* [Provided material]

····················

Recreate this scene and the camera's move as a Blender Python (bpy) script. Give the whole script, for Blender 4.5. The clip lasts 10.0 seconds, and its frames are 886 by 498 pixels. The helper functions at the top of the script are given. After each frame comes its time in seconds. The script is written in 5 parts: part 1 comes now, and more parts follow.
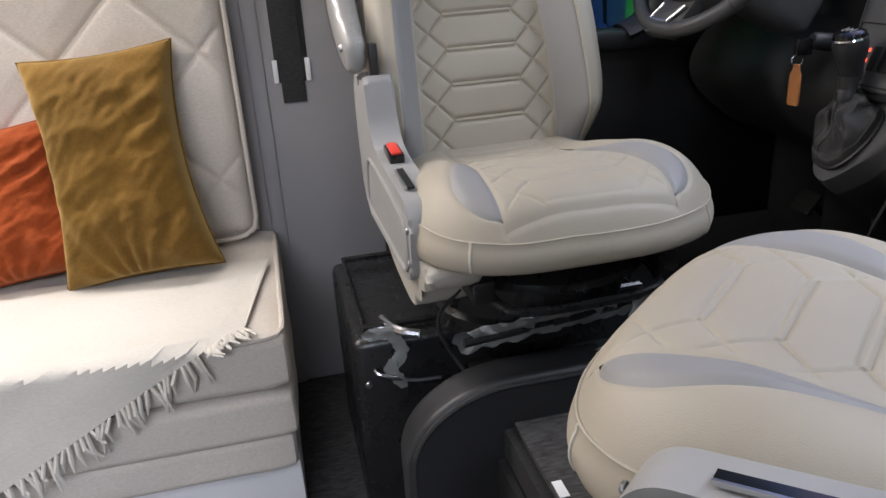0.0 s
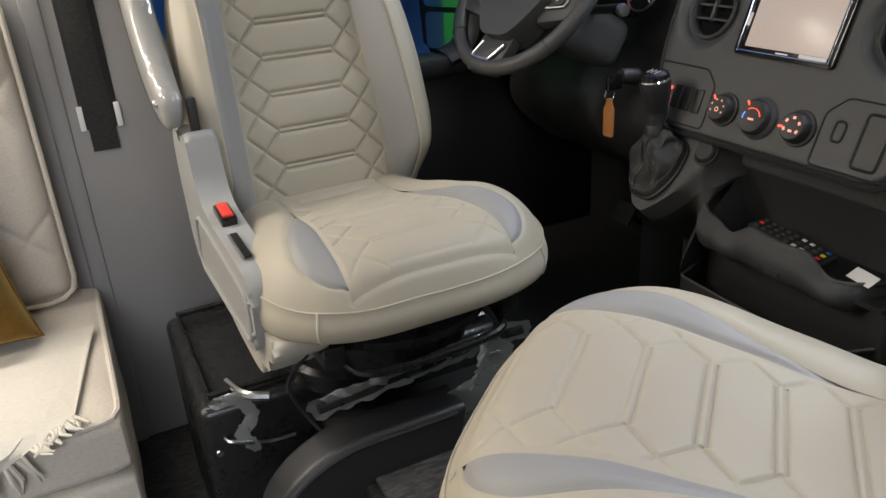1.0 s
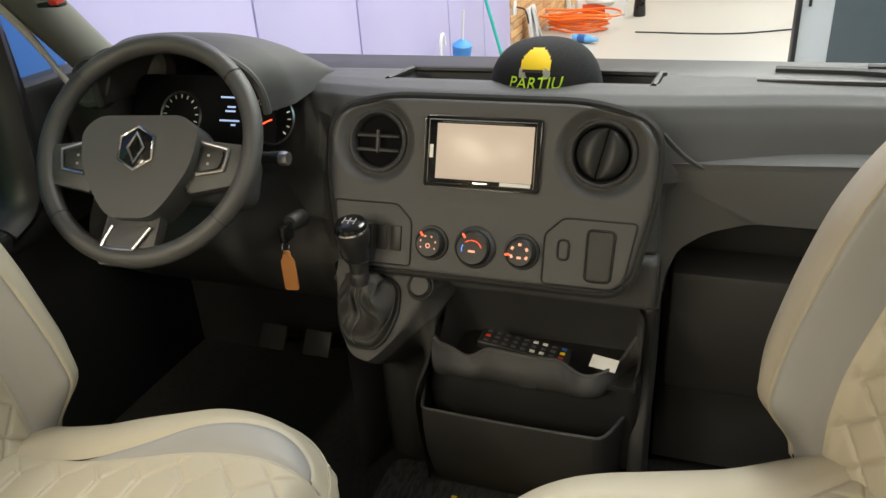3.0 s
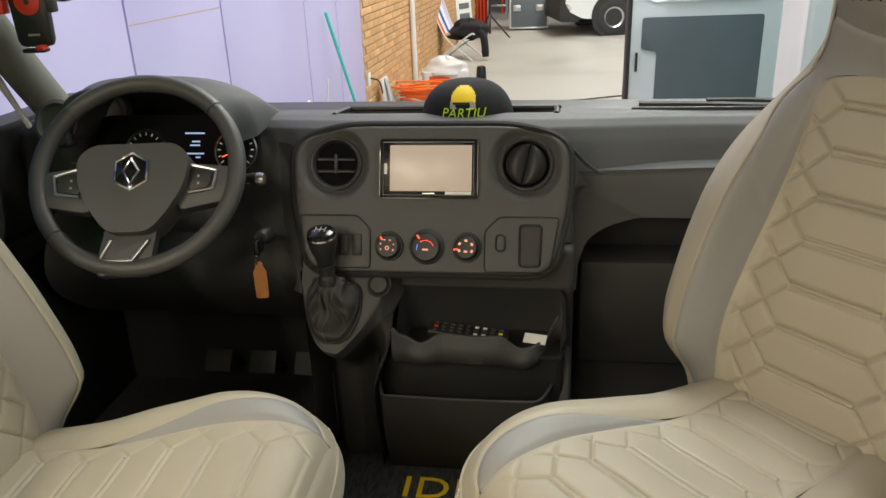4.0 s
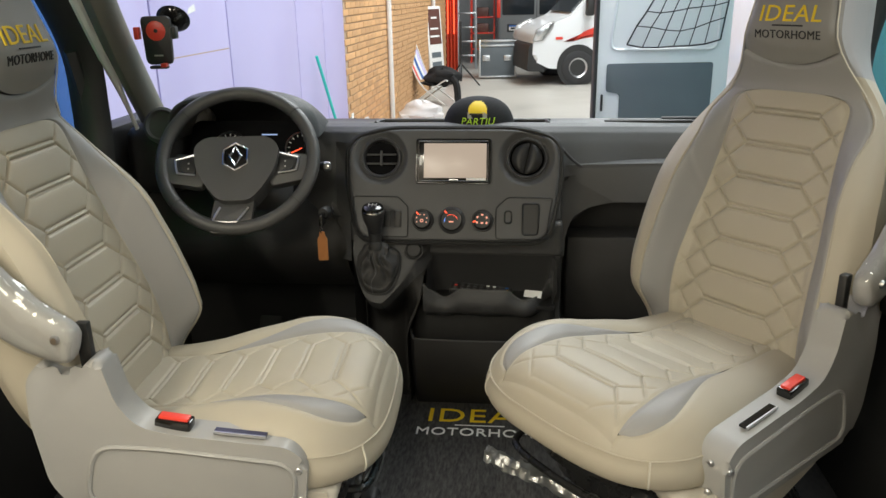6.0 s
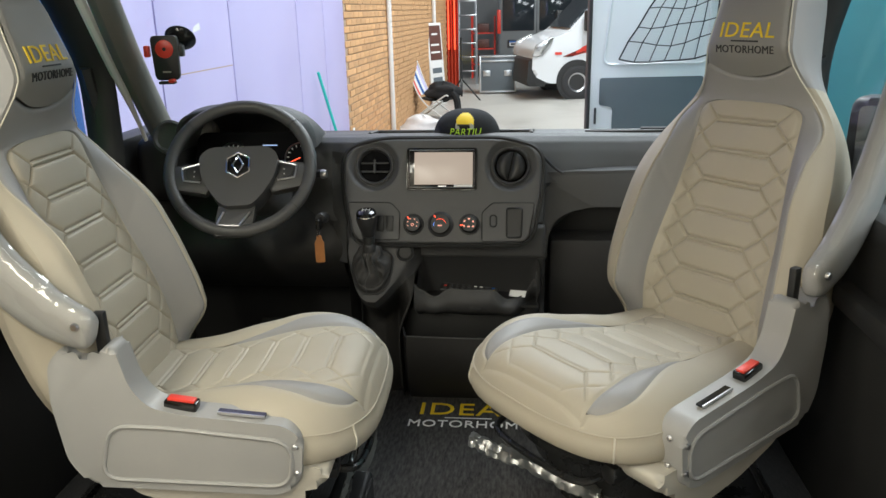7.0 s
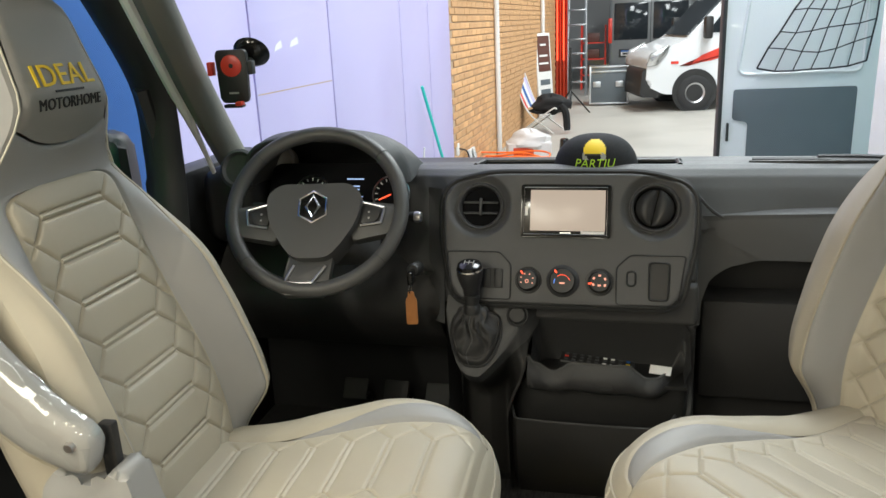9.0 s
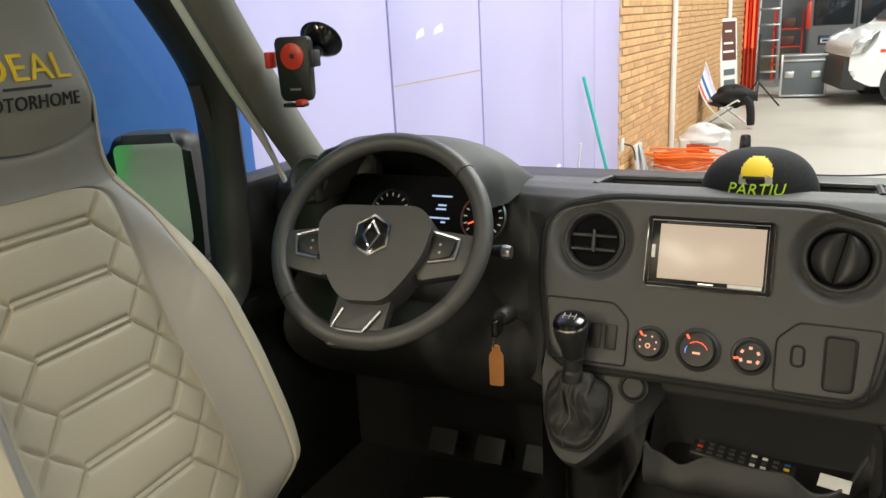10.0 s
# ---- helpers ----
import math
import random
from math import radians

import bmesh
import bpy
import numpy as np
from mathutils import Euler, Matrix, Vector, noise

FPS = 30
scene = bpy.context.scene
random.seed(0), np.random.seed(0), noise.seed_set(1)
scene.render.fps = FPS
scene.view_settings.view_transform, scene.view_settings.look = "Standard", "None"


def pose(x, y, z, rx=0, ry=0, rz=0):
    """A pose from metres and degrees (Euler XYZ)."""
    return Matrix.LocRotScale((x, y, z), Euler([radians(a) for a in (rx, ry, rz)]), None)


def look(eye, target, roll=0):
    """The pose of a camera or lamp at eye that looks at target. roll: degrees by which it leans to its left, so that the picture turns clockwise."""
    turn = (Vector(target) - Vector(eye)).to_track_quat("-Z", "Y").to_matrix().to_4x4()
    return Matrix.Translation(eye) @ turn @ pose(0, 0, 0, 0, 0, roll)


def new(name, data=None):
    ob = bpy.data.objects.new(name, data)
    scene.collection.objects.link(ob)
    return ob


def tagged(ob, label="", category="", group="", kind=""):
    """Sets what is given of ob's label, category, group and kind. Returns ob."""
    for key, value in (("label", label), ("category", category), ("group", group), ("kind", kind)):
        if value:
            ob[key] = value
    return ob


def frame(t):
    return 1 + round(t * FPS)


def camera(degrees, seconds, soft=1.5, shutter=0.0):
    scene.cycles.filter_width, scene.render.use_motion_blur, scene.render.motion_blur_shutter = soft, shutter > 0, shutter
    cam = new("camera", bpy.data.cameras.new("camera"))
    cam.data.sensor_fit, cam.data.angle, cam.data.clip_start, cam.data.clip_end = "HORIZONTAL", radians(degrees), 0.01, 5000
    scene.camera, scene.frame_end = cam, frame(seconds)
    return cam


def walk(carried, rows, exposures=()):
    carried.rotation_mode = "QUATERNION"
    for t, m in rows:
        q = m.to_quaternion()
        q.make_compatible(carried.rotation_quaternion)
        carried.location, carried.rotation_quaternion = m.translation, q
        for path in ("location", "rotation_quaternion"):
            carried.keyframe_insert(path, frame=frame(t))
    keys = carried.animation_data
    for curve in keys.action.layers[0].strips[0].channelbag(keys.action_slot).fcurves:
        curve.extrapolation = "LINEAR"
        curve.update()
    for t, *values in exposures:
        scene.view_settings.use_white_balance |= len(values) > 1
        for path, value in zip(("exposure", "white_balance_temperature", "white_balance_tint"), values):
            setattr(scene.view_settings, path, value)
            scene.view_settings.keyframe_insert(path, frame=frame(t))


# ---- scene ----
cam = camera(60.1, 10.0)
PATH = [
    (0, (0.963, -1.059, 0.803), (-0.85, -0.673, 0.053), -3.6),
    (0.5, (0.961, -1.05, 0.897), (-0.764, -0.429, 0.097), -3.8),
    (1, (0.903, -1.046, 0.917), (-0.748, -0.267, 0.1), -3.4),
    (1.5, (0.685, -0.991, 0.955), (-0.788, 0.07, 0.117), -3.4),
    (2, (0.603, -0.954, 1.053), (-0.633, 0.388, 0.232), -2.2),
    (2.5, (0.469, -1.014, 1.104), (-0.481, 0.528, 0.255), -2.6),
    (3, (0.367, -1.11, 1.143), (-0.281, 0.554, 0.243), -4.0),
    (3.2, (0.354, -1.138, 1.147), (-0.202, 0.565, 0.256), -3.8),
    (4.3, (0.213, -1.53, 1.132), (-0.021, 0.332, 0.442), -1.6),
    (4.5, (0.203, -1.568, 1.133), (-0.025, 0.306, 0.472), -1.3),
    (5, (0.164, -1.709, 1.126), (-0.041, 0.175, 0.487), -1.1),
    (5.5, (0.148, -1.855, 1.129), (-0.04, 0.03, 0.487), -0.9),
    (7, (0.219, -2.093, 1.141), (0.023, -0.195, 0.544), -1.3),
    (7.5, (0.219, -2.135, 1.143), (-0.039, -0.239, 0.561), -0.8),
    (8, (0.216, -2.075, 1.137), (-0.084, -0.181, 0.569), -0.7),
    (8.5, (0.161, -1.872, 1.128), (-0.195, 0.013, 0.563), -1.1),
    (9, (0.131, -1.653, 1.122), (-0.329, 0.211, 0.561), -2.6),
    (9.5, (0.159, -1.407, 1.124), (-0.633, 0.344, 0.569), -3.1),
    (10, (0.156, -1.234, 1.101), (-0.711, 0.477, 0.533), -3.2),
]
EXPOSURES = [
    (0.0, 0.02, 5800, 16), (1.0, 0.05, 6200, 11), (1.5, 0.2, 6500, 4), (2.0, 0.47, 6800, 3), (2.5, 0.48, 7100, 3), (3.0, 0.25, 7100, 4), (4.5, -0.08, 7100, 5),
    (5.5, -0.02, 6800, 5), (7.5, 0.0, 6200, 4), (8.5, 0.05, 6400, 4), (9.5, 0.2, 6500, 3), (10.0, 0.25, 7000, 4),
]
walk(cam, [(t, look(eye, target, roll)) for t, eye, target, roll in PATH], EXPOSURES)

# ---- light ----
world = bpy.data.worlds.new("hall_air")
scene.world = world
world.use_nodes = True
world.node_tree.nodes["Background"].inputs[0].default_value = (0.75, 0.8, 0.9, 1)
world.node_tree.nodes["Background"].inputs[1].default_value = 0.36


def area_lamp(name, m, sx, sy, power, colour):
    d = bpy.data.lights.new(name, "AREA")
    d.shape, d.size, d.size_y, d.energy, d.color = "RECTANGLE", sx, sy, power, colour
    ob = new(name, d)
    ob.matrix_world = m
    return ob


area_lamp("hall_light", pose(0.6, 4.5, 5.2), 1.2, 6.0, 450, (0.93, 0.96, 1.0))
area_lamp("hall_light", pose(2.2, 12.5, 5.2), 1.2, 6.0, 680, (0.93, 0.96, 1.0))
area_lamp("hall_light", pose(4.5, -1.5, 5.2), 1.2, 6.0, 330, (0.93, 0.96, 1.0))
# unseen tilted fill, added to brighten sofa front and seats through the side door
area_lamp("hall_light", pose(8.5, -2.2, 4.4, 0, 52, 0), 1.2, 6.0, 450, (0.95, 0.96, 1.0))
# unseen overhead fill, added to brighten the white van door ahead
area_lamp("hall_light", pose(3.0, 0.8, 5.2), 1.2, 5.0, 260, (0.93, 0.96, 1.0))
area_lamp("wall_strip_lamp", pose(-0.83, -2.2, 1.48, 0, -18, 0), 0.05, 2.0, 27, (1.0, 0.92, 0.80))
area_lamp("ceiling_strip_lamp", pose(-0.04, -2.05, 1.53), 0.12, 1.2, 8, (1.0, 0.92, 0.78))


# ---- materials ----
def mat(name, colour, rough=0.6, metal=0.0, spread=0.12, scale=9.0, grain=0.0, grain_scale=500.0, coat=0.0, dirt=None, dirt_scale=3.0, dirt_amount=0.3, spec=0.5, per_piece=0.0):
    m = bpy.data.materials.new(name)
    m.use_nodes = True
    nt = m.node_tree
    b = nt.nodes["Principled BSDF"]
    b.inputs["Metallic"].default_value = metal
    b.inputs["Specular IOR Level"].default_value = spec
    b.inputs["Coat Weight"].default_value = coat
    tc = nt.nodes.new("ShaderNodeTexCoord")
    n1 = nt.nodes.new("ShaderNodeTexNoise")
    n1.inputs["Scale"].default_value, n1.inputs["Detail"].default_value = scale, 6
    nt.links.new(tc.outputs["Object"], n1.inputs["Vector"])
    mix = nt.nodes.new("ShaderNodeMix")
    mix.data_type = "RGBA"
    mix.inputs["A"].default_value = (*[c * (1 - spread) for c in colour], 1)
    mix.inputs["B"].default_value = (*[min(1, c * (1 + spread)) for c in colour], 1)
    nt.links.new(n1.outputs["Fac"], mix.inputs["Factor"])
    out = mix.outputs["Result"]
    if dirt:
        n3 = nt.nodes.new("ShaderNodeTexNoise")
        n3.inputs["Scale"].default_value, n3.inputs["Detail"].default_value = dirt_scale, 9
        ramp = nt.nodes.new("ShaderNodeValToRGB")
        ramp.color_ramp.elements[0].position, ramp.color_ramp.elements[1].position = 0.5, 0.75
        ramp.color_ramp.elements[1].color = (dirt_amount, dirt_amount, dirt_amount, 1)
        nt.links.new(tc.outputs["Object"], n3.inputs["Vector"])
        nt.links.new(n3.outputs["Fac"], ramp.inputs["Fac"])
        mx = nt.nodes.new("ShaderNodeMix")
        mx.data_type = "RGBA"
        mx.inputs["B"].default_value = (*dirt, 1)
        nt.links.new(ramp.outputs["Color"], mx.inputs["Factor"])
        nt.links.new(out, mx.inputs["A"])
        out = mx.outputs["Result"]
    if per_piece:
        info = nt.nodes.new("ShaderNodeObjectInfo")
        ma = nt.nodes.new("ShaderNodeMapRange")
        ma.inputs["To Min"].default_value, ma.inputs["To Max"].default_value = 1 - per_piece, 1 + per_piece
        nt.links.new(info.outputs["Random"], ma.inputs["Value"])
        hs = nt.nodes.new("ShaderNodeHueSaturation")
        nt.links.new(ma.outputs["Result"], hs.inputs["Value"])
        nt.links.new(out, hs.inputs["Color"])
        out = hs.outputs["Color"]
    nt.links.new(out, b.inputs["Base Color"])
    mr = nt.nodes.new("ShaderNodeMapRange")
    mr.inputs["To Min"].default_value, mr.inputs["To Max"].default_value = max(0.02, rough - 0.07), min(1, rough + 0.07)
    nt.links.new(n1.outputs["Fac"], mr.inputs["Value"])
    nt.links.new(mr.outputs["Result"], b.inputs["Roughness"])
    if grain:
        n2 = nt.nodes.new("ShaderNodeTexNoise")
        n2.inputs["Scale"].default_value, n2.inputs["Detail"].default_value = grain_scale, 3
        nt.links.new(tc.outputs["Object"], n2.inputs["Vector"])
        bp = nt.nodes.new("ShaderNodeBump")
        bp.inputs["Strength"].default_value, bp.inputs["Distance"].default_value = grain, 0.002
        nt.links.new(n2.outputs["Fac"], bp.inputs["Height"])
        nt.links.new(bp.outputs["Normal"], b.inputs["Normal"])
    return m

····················

* [Problem statement]
From the listing above, output exactly the run of lines that starts with the line containing "radians(degrees), 0.01, 5000" and ends with the line containing "q = m.to_quaternion()".

* [Reply]
    cam.data.sensor_fit, cam.data.angle, cam.data.clip_start, cam.data.clip_end = "HORIZONTAL", radians(degrees), 0.01, 5000
    scene.camera, scene.frame_end = cam, frame(seconds)
    return cam


def walk(carried, rows, exposures=()):
    carried.rotation_mode = "QUATERNION"
    for t, m in rows:
        q = m.to_quaternion()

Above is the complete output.